Colonialism and capitalism not only extracted resources, they severed relations.

As a native of the Kivu region in the Congo, I have witnessed – intimately and repeatedly – the brutality of dismembering: people from the land, people from memory, humans from non-humans. Colonialism and capitalism not only extracted resources, they severed relations. They cut invisible lines that once held worlds together. YURUGU is not an attempt to repair these lines in a restorative or nostalgic sense, but to re-member them – literally to bring back together what was torn apart. 

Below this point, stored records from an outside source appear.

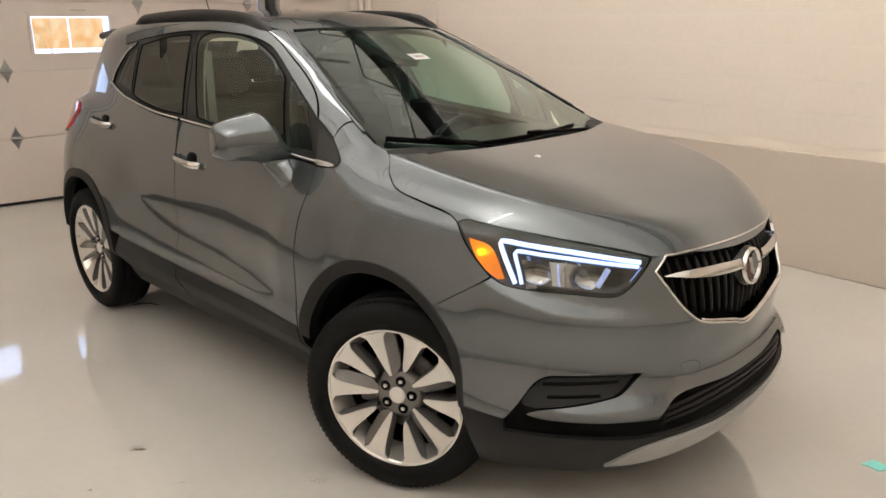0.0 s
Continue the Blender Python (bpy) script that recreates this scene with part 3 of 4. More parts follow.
for k, (dy, dz, mt) in enumerate([(-.021, -.010, M_RED_PLAIN), (.0, .002, M_CAP), (.021, .012, M_SILVER)]):
    bm = bmesh.new()
    vs = [bm.verts.new(q) for q in ((.0, -.015, .034), (.0, .017, .024), (.0, .018, -.022), (.0, .004, -.036), (.0, -.016, -.018))]
    bm.faces.new(vs)
    bmesh.ops.solidify(bm, geom=bm.faces[:], thickness=.004)
    bmesh.ops.transform(bm, matrix=Matrix.Translation(em + tilt @ Vector((.010, dy, dz))) @ tilt @ Matrix.Rotation(radians(14), 4, "X"), verts=bm.verts)
    part("emblem_plate", bm, mt, car)

# Headlamps
lamp = path(deg([(-60.6, .976), (-58.9, .988), (-51.8, .973), (-43.9, .958), (-34.5, .933), (-27.8, .909), (-24.3, .894)] + lamp_low[::-1][1:] + [(-56, .879), (-58.5, .924)]), step=.01, sharp=(0, 1, 6))
drape("headlamp_housing", f_low, on_nose, lamp, M_BEZEL, car, off=-.03, gap=-.002, h=.012, depth=.028, label="dark headlamp housing",
      relief=lambda uv, p: -.065 * np.clip(1.5 - np.abs(uv[:, 0] + .65) / .12, 0, 1) * np.clip(1.5 - np.abs(uv[:, 1] - .855) / .04, 0, 1))
for pts in ([(-47.5, .889), (-42.5, .885), (-42.0, .811), (-46.7, .807)], [(-39.6, .884), (-31.9, .869), (-32.7, .849), (-34.0, .816), (-35.0, .808), (-39.8, .805)]):
    mid = np.mean(np.array(deg(pts)), 0)
    drape("reflector", f_low, on_nose, path(deg(pts), step=.006, sharp="all"), M_REFLECTOR, car, off=-.026, gap=0, h=.006, depth=.02, label="chrome reflector bowl",
          relief=lambda uv, p, mid=mid: -.034 * np.clip(1 - ((uv[:, 0] - mid[0]) / .055) ** 2 - ((uv[:, 1] - mid[1]) / .042) ** 2, 0, 1) ** .6)
drape("lamp_divider", f_low, on_nose, path(deg([(-42.4, .886), (-39.7, .885), (-39.9, .805), (-41.9, .811)]), step=.01, sharp="all"), M_SILVER, car, off=-.022, gap=0, h=.01, depth=.02, label="silver lamp divider")
# Faintly glowing strips that stand for the LED light mirrored in the reflectors
for line, w in (([(-31.9, .868), (-32.9, .845), (-34.2, .816)], .009), ([(-40.9, .880), (-40.9, .845), (-40.8, .812)], .0045)):
    strip_on("light_guide", f_low, on_nose, deg(line), [(-w, -.004), (w, -.004), (w * .6, .001), (-w * .6, .001)], M_REFLECTION_GLOW, car, off=-.021, label="pale blue glowing strip standing for the LEDs' reflection")
for a, z, r in ((-36.4, .856, .013),):
    q = on_nose(f_low, np.array(deg([(a, z)])))[0]
    n = normals_of(f_low, q[None])[0]
    for s in (-1, 1):
        c, d = Vector((q[0], -s * q[1], q[2])), Vector((n[0], -s * n[1], n[2]))
        bm = bmesh.new()
        rod(bm, c - d * .060, c - d * .034, r * .7, 20, r)
        part("bulb_shield", bm, M_DISC, car, "small dark bulb shield", smooth=True)
strip_on("reflector_ring", f_low, on_nose, deg([(-39.3, .887), (-40.2, .865), (-40.4, .839), (-39.9, .809)]), oval(.0025, .003, 8), M_CHROME, car, off=-.018, label="chrome reflector edge")
strip_on("light_blade", f_low, on_nose, deg([(-26.2, .868), (-28.6, .828)]), [(-.0012, -.002), (.0012, -.002), (.001, .001), (-.001, .001)], M_GUIDE, car, off=-.014, label="blue lit light guide")
strip_on("lower_bezel", f_low, on_nose, deg([(a, z + .010) for a, z in lamp_low if -49 < a < -27]), [(-.008, -.01), (.006, -.012), (.006, -.003), (-.008, .0)], M_BEZEL, car, off=-.006, label="dark lower edge of the headlamp")
drape("headlamp_lens", f_low, on_nose, lamp, M_LENS, car, off=-.001, gap=.001, h=.02, depth=.004, label="clear headlamp lens")
strip_on("headlamp_seal", f_low, on_nose, [tuple(q) for q in lamp[::2]], [(-.0017, -.02), (.0017, -.02), (.0017, .0002), (-.0017, .0002)], M_BLACK, car, closed=True, step=.03)
amber = path(deg([(-57.9, .938), (-53.3, .916), (-50.5, .832), (-51.8, .829), (-54.9, .861), (-56.9, .904)]), step=.01, sharp=(0, 2, 3))
drape("turn_signal", f_low, on_nose, amber, M_AMBER, car, off=-.007, gap=0, h=.01, depth=.006, label="lit amber turn signal")
for s in (-1, 1):
    bm = bmesh.new()
    q = on_nose(f_low, np.array(deg([(-55.0, .901)])))[0]
    n = normals_of(f_low, q[None])[0]
    q = q - n * .019
    bmesh.ops.create_uvsphere(bm, u_segments=12, v_segments=8, radius=.005, matrix=Matrix.Translation((q[0], -s * q[1], q[2])))
    part("bulb", bm, M_AMBER_LIT, car, smooth=True)
drl_o = deg([(-48.6, .820), (-50.3, .88), (-51.5, .93), (-51.2, .939), (-47.1, .933), (-37.3, .914), (-26.2, .883)])
drl_i = deg([(-47.4, .819), (-48.1, .866), (-48.7, .904), (-48.3, .912), (-44.6, .907), (-36.6, .893), (-26.7, .870)])
for line, w in ((drl_o, .0056), (drl_i, .0042)):
    strip_on("led_strip", f_low, on_nose, line, [(-w, -.008), (w, -.008), (w, .002), (-w, .002)], M_DRL, car, off=-.012, sharp=(0, 6), label="white LED strip")
    strip_on("light_guide", f_low, on_nose, line, [(-w - .0025, -.008), (w + .0025, -.008), (w + .0025, -.003), (-w - .0025, -.003)], M_GUIDE, car, off=-.012, sharp=(0, 6), label="blue edge of the light guide")

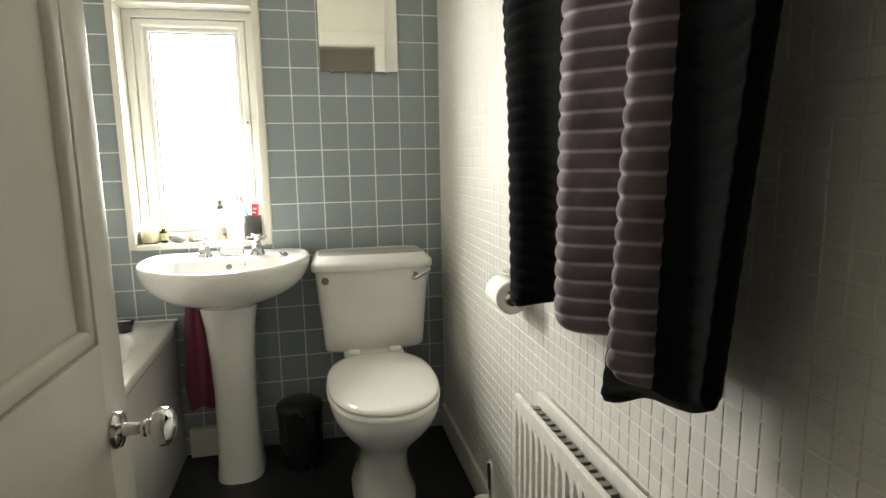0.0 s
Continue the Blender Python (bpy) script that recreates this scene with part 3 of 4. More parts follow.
tube(g, [(0.404, -0.091, 0.761), (0.424, -0.094, 0.755), (0.433, -0.103, 0.727), (0.443, -0.118, 0.677), (0.449, -0.140, 0.620), (0.461, -0.185, 0.558), (0.467, -0.205, 0.472), (0.474, -0.222, 0.397), (0.478, -0.235, 0.337), (0.466, -0.238, 0.283), (0.437, -0.236, 0.257), (0.410, -0.230, 0.264), (0.387, -0.222, 0.301), (0.387, -0.212, 0.360), (0.410, -0.200, 0.428), (0.434, -0.188, 0.496), (0.442, -0.168, 0.559), (0.438, -0.118, 0.600), (0.432, -0.092, 0.628), (0.418, -0.084, 0.640)], 0.0061, seg=12, per=34, ribs=0.0009, pitch=0.0050)
part("hose_tube", g, HOSE_METAL, hose, angle=30)
for p_, d_ in (((0.400, -0.091, 0.7615), (1, -0.02, 0)), ((0.424, -0.0885, 0.634), (0.7, -0.5, -0.6))):
    g = bmesh.new()
    turned(g, ((0.0085, 0), (0.0095, 0.002), (0.0095, 0.012), (0.0080, 0.015)), p_, d_, 16)
    part("ferrule", g, CHROME, hose, "chrome end ferrule")

# ---------------------------------------------------------------- bowls and pot on the bath deck
for (bx, by, br, cake) in ((0.088, -0.150, 0.040, HOLE_SHADE_AND_SOAP), (0.151, -0.099, 0.038, WOOD_BOWL)):
    t_ = thing("wooden_bowl", "small round reddish wooden bowl on the bath corner", "bowl", (bx, by, RIM), group="wooden bowls on the bath corner")
    g = bmesh.new()
    turned(g, ((br * 0.90, 0), (br * 0.99, 0.003), (br, 0.012), (br * 0.99, 0.020), (br * 0.94, 0.023), (br * 0.88, 0.021), (br * 0.86, 0.009), (0.001, 0.007)), (bx, by, RIM + 0.0005), (0, 0, 1), 40)
    body = part("body", g, WOOD_BOWL, t_)
    g = bmesh.new()
    turned(g, ((br * 0.855, 0.0085), (br * 0.86, 0.0165), (0.001, 0.0175)), (bx, by, RIM), (0, 0, 1), 28)
    part("soap_cake", g, cake, t_, "dark cake of soap")
LABEL_DUN = material("dun_paper_label", (0.22, 0.21, 0.19), 0.6, vary=0.15, scale=60)
tub_ = thing("cosmetic_pot", "black plastic pot with a pale label on the bath rim", "pot", (0.500, -0.112, RIM))
g = bmesh.new()
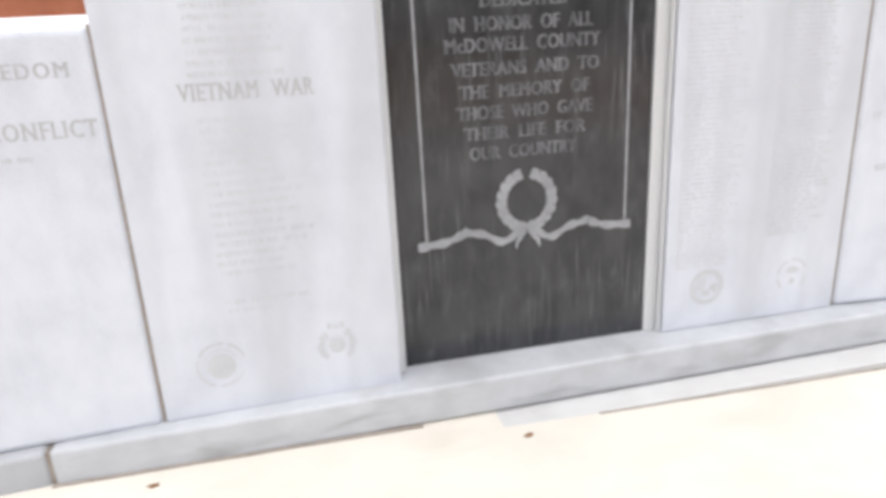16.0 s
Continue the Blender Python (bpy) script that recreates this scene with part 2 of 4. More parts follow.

Cinema, for me, is not a tool of representation but a ritual space. A place where remembering can be activated as a collective, embodied act. Through ancestral ecology and the ritualization of sharing – of food, labour, stories and gestures – this film composts the colonial gaze by decomposing it. Disorientation, texture, dreams and sensory fractures are not aesthetic choices for abstraction’s sake; they are strategies of refusal. They ask the viewer to slow down, to unlearn, to feel rather than consume. 
YURUGU follows the logic of Ejo Lobi cinema – a narrative form where past and future fold into one another, where time is cultivated rather than mastered. This work is an invitation: to sit with what has been dismembered, to listen to what persists beneath rupture and to imagine cinema as a living practice of relation, care and remembrance. 

Petna Ndaliko Katondolo 


Petna invited me to participate in the project following a long discussion we had on the concept of Ejo Lobi cinema and my interest in emancipatory, subversive narrative structures in cinema. 

Dreams are a way to go beyond timescapes, and to connect past and future as much as to connect humans and non-humans. 

YURUGU became a fertile terrain for re-calibrating aesthetics and narrative forms through collaborative editing and sharing filming practices. Dreams are a way to go beyond timescapes, and to connect past and future as much as to connect humans and non-humans. A connection also sought through thermic images that blur the lines and appearances between species. 

YURUGU is a film that re-searches. Re-search to resonate, to alternate, to emancipate, to subvert, to recalibrate, to sense. Sensory, synesthetic, haptic modalities. Re-search the relation between forms and contents, intentions and structures, narrations and knowledges, politics and poetics, images and imaginations. Recoding perceptions. Beyond textuality, linearity, hierarchy, patriarchy, causality, conflicts, climaxes. Forms of knowledge through narrative structure – as epistemology. 

YURUGU is poethical cinema. Poethical is a term combining poetics and ethics, often used to describe creative practices that are simultaneously aesthetic and ethical – where how something is expressed is inseparable from what it does in the world.